Exercise details:
Each line that holds the word "objects" is to be identified and copied.

┌────────

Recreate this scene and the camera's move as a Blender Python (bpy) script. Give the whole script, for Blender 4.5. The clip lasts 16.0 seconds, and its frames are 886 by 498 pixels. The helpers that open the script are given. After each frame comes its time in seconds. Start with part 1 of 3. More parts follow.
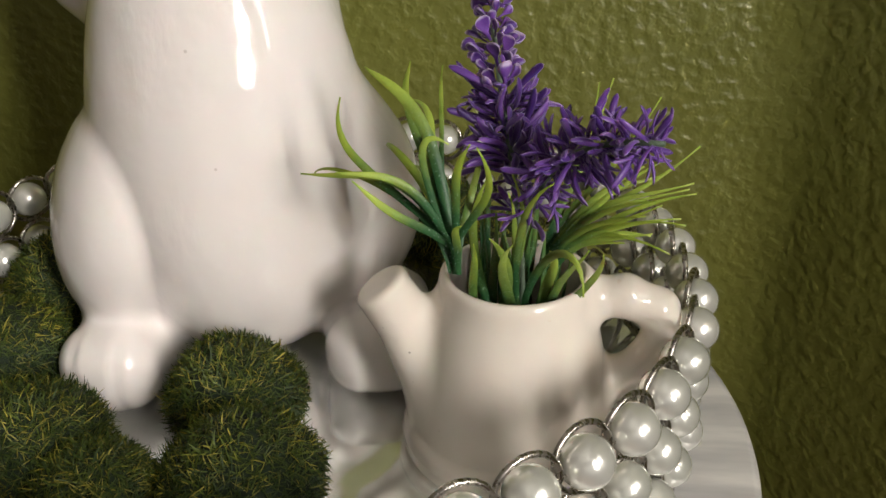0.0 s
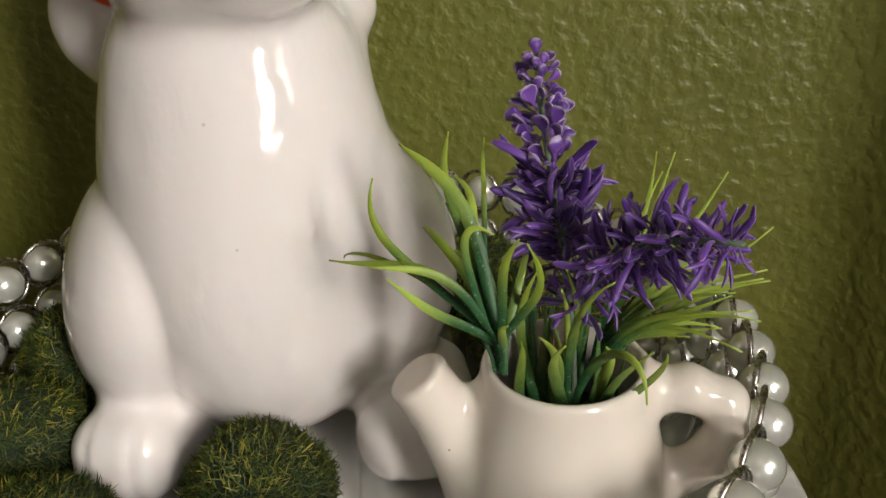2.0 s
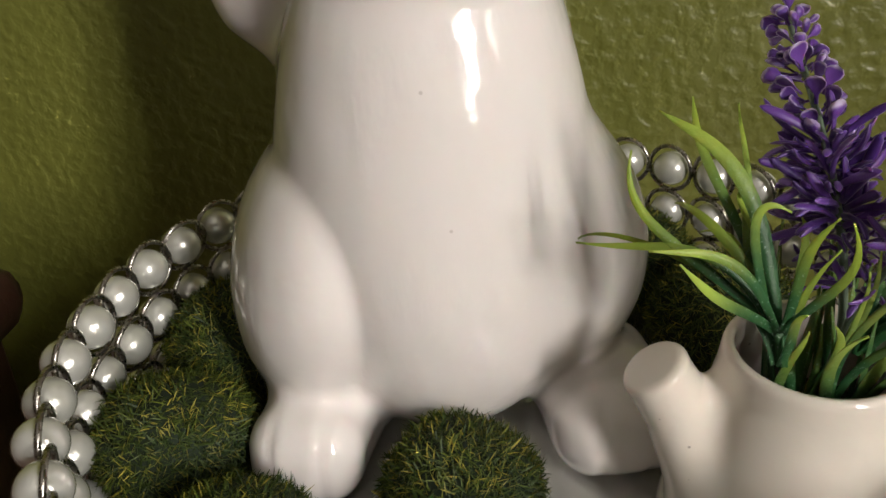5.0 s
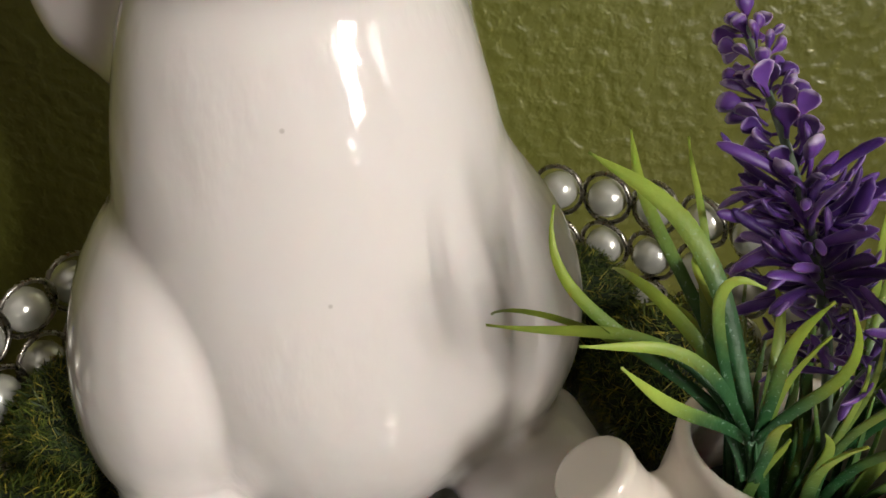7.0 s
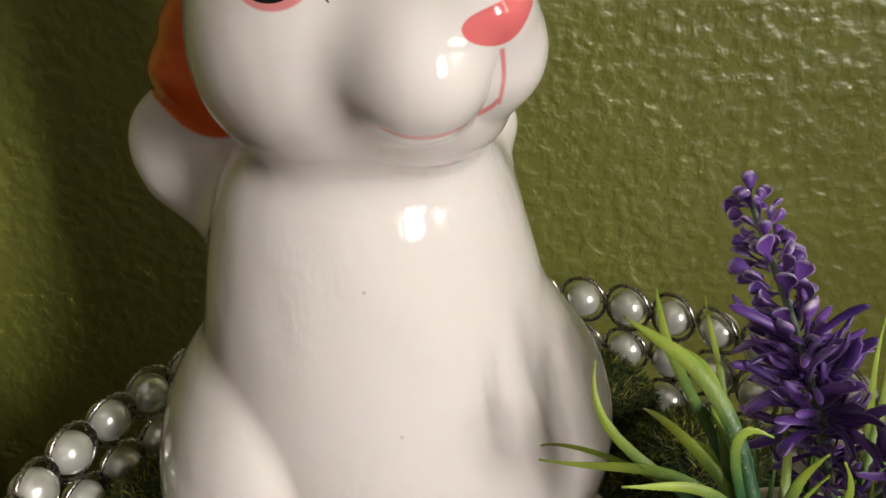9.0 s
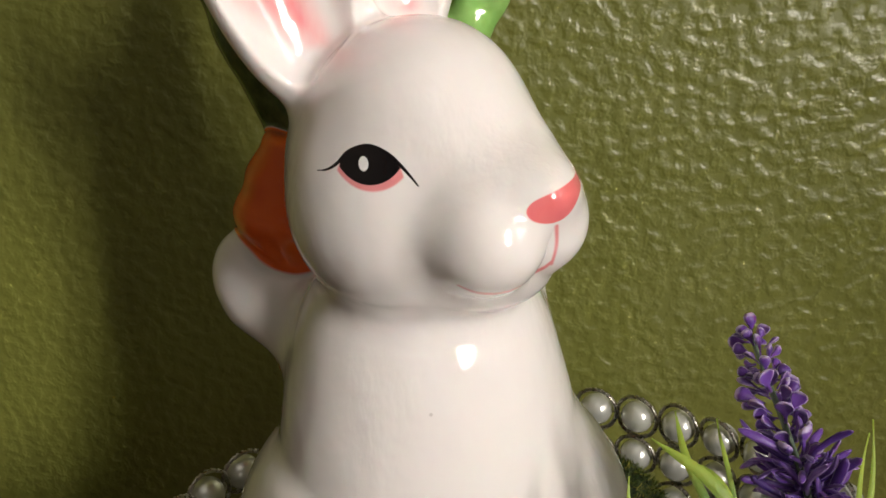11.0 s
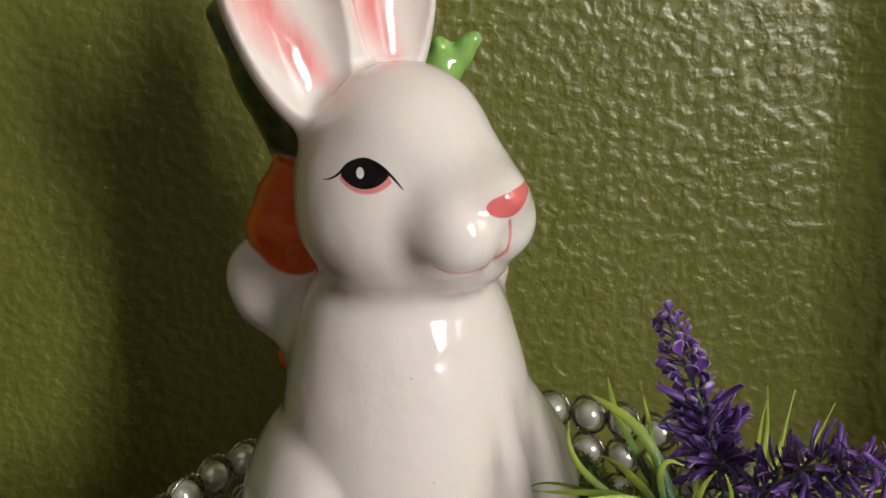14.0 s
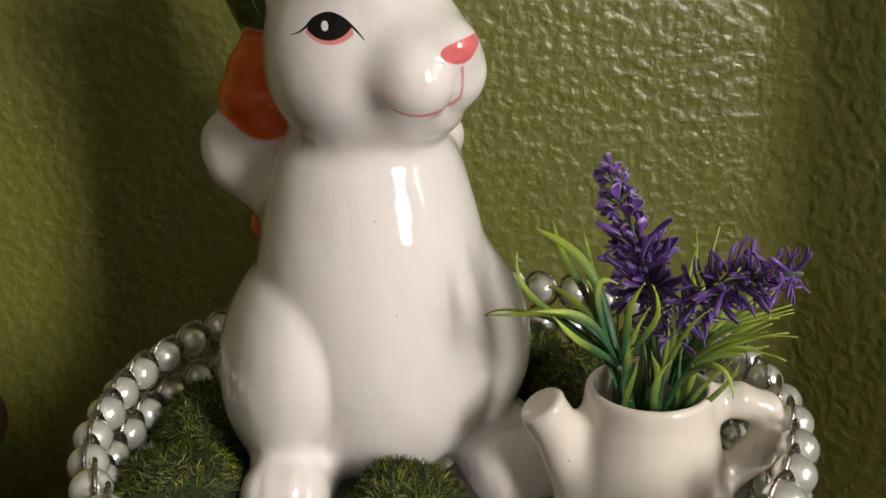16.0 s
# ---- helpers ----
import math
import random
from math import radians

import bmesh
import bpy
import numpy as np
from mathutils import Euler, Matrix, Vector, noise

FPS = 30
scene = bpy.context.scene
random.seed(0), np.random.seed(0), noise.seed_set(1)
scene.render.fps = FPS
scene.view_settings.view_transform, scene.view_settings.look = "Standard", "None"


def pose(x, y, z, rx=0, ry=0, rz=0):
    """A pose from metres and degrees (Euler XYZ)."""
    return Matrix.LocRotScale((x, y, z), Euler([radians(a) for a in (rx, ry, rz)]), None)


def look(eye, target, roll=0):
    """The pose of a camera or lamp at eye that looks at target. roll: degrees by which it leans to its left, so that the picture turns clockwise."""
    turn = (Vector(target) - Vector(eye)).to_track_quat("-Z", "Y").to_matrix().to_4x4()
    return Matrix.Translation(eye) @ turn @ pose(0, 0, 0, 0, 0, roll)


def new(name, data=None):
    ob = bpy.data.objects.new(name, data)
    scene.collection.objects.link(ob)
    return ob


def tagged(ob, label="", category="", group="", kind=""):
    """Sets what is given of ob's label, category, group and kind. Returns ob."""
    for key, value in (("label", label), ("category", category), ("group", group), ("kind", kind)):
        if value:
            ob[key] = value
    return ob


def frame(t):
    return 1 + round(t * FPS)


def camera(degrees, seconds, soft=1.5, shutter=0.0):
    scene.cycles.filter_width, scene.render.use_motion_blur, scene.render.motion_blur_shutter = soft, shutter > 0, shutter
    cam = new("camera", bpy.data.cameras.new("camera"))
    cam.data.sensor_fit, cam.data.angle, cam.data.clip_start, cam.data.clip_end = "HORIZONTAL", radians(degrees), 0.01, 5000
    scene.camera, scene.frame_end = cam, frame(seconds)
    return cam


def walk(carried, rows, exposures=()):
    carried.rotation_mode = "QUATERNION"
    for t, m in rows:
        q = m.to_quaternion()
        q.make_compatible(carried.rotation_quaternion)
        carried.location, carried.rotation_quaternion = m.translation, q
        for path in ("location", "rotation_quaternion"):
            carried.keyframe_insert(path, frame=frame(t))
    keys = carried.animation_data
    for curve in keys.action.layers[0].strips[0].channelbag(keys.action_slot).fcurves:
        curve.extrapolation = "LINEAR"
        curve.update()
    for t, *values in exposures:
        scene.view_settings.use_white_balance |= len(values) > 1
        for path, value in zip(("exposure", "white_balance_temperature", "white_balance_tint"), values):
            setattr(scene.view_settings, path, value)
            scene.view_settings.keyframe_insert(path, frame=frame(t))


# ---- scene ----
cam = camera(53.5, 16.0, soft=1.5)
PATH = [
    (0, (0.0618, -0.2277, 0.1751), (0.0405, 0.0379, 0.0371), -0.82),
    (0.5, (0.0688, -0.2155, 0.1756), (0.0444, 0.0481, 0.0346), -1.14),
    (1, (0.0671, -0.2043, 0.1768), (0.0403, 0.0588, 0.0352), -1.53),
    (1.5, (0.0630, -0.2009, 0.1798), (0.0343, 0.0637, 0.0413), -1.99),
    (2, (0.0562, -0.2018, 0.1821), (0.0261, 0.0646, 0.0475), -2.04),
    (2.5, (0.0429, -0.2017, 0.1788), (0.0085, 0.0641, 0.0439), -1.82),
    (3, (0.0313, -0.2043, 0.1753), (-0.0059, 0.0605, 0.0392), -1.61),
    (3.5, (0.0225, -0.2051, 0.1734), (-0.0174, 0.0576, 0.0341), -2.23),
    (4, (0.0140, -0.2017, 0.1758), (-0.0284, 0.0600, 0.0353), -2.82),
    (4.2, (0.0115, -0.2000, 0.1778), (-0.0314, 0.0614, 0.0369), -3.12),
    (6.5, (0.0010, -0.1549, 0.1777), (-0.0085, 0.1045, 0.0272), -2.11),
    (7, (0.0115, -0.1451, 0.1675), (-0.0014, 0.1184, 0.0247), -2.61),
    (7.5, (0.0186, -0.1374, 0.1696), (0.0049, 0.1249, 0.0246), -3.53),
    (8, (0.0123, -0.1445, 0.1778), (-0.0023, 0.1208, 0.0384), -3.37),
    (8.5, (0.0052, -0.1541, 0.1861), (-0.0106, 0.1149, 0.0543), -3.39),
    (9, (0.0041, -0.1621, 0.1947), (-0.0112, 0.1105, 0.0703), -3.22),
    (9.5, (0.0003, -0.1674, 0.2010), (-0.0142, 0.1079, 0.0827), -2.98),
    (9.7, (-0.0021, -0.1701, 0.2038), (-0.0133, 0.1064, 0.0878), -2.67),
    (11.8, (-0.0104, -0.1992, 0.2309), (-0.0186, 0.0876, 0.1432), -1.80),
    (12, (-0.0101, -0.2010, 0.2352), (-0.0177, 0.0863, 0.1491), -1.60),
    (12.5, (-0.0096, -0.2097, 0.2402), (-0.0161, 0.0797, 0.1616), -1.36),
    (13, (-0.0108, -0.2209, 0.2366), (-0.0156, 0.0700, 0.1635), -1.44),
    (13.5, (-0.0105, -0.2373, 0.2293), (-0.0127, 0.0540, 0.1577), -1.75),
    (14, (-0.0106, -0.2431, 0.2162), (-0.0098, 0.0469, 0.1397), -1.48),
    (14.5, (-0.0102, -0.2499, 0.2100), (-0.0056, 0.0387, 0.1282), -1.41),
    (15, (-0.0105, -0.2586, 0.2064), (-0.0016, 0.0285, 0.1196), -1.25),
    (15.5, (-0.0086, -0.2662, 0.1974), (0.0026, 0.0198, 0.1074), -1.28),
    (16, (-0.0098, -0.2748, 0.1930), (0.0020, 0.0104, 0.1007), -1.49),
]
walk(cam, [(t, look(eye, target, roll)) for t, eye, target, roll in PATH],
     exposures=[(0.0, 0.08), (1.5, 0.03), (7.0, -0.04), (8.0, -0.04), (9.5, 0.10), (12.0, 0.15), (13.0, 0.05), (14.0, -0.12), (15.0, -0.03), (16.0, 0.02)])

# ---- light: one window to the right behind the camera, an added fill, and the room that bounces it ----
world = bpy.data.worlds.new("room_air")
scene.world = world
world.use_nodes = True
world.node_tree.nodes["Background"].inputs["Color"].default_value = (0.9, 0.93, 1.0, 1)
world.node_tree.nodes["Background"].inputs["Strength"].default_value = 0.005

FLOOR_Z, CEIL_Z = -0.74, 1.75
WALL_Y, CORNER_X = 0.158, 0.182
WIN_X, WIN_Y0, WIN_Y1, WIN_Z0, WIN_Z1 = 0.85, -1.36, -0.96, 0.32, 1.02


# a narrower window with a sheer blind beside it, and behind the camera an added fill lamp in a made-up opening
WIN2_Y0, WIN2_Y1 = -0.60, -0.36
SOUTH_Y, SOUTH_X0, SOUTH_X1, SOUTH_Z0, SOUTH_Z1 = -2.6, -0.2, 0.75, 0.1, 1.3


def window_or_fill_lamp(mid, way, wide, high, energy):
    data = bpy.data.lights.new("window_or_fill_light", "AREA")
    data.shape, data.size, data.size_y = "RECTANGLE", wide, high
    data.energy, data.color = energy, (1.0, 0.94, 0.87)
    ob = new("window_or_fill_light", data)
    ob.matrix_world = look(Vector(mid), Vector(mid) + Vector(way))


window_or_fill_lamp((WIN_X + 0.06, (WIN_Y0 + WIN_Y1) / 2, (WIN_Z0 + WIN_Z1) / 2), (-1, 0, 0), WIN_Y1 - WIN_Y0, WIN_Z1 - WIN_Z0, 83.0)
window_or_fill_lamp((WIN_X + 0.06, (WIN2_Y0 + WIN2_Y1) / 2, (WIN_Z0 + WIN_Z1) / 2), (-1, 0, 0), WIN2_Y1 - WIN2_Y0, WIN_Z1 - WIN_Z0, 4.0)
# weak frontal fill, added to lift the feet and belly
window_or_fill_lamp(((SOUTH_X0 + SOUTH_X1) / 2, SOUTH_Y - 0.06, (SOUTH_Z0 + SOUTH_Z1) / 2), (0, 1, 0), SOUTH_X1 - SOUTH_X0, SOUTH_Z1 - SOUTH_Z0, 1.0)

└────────

Correct answer:
    ob = bpy.data.objects.new(name, data)
    scene.collection.objects.link(ob)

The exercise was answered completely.